New Zealand Statistical Association 2024 Conference

Sajeeka Nanayakkara

University of Otago

Evaluating the predictive performance of regression and machine learning models for rare events: A simulation study on structural recurrence in thyroid cancer

This is joint work with Jiaxu Zeng, Robin Turner, Matthew Parry and Mark Sywak

In clinical settings, risk prediction models are crucial for aiding decision-making. Various methods, including regression-based and machine learning approaches, are used to develop these models, yet the selection of the most appropriate method remains a challenge. We performed a simulation study to examine the influence of the data-generating process on the relative predictive performance of regression-based and machine learning methods for predicting structural recurrence in thyroid cancer patients, particularly with low event occurrences.

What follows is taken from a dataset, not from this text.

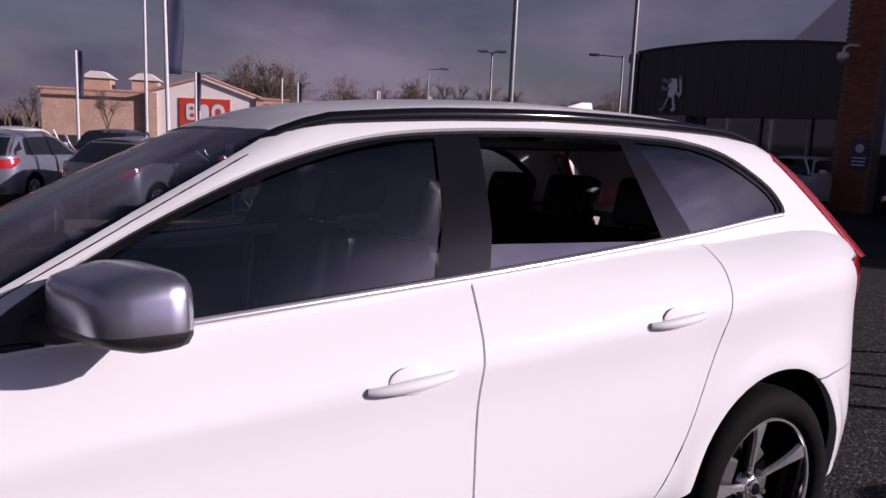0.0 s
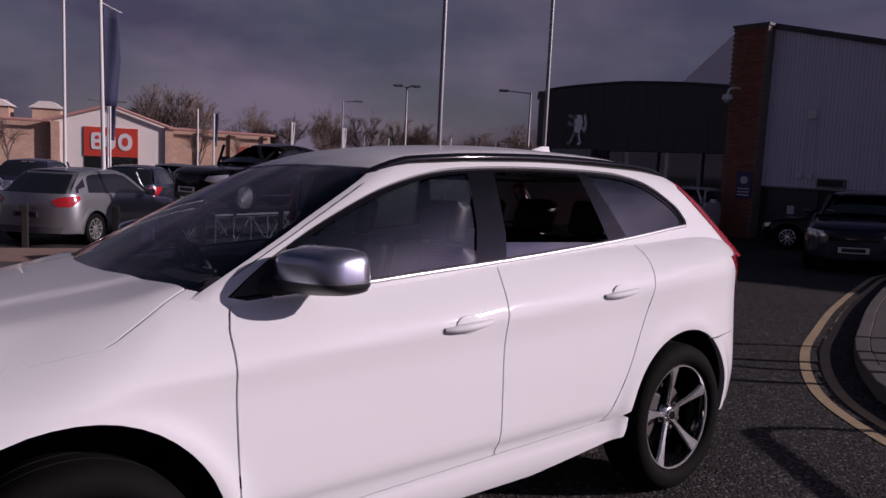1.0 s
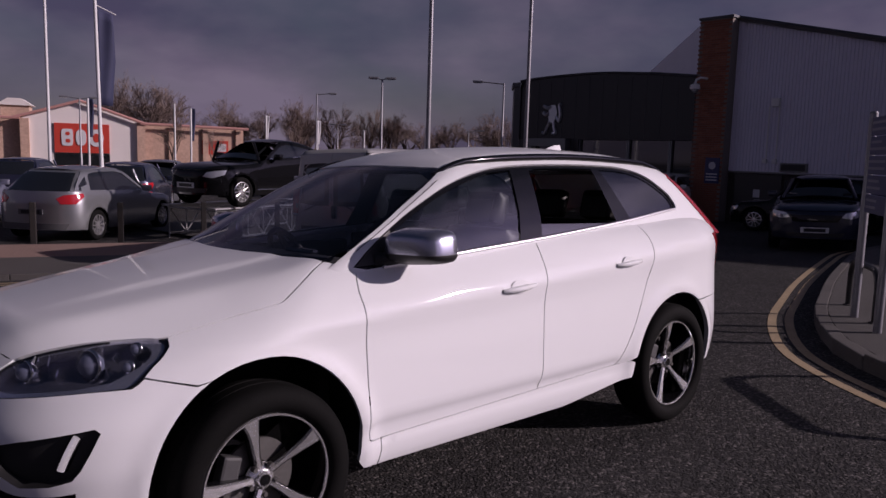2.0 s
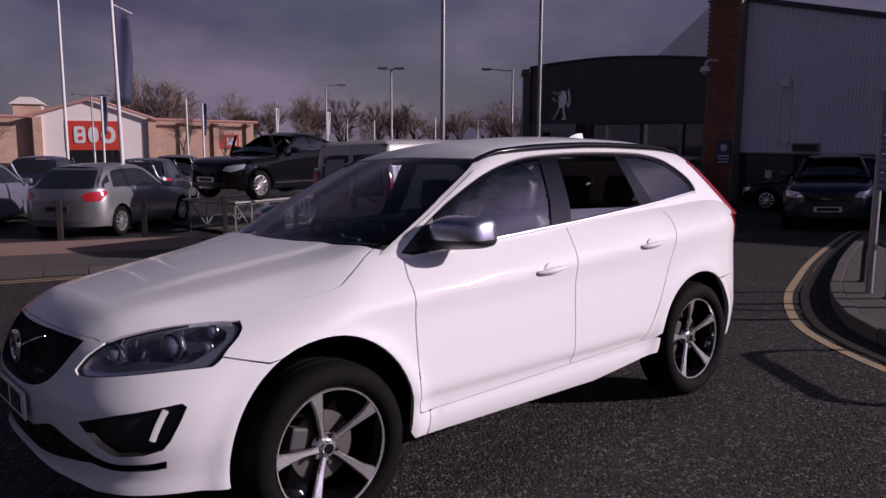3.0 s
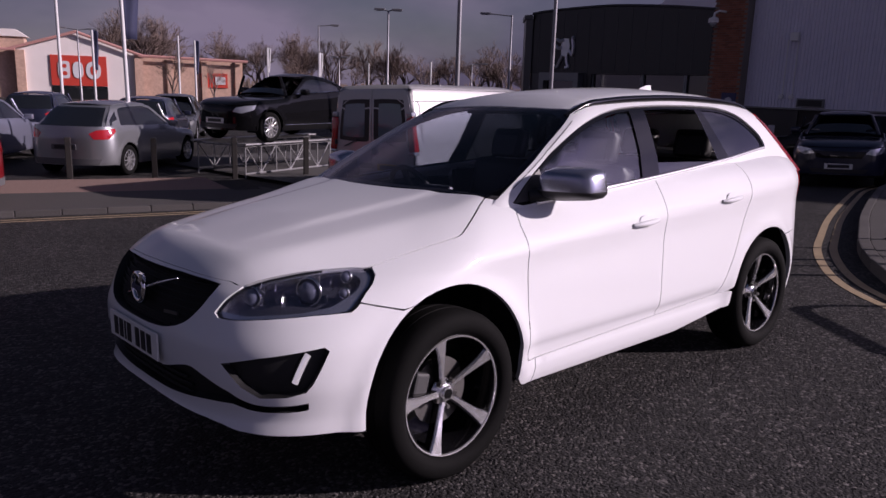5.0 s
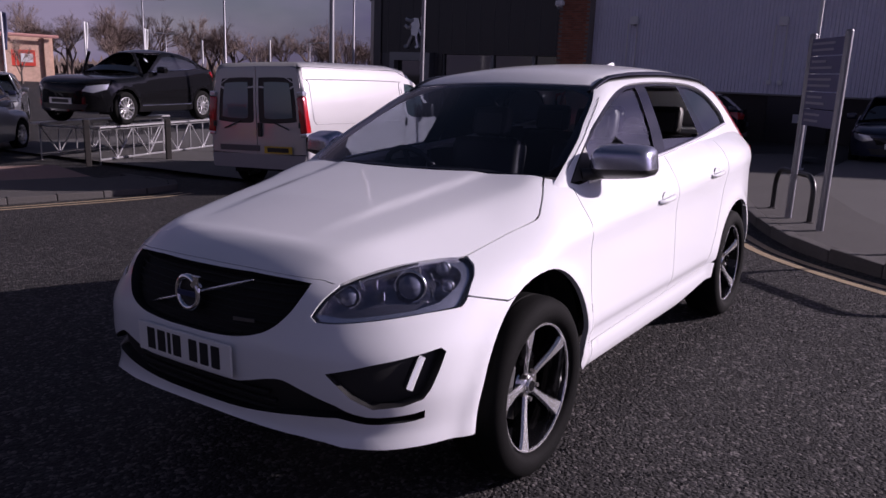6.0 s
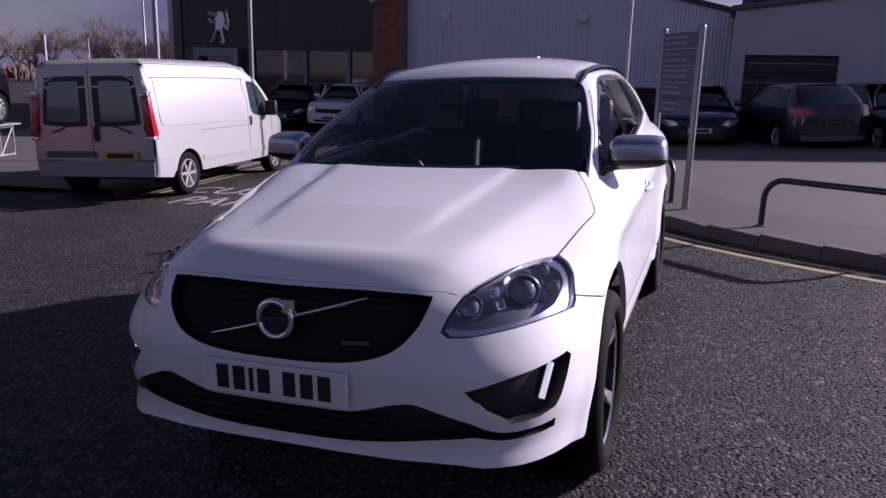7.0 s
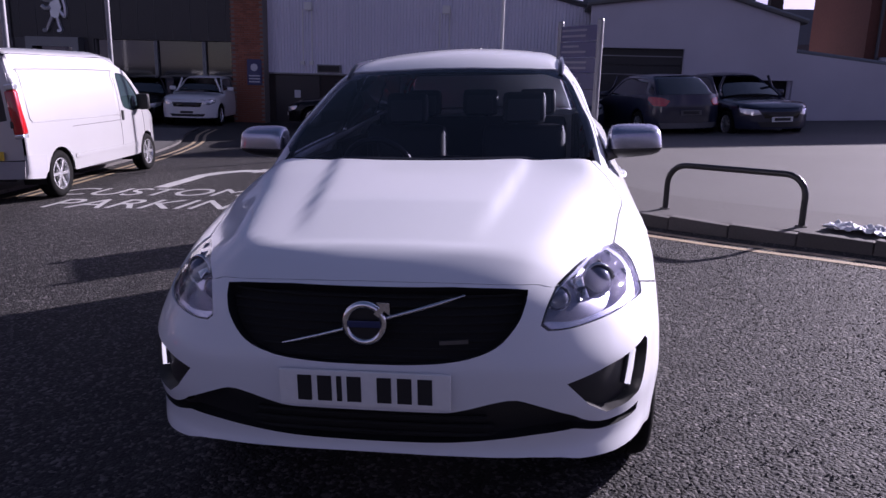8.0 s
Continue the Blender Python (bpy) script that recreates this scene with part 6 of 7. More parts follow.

The dataset included patients from the endocrine surgical unit of the University of Sydney (2000–2018), with 13 predictors such as demographics, tumour, and lymph-node characteristics. We used eight different methods, including logistic regression with all selected predictors, backward elimination, shrinkage methods (LASSO, ridge, and elastic net), random forests, gradient boosting machines and extreme gradient boosting for data-generating process to simulate outcomes. For each data-generating process, training and test samples were generated through resampling with replacement from the original dataset, with training sample sizes of 500, 2000 and 10,000, and a large test dataset consisting of 100,000 samples. The eight methods were applied for model training on each simulated training sample, and performance was evaluated on the test sample using c-statistics, calibration slope, integrated calibration index, and prediction errors. Shrinkage methods outperformed other methods across all data-generating processes, demonstrating robustness in handling rare events. Conversely, random forests performed poorly, with overfitting issues becoming more pronounced as training sample sizes increased. This study emphasizes the importance of selecting predictive models based on data characteristics and event occurrence.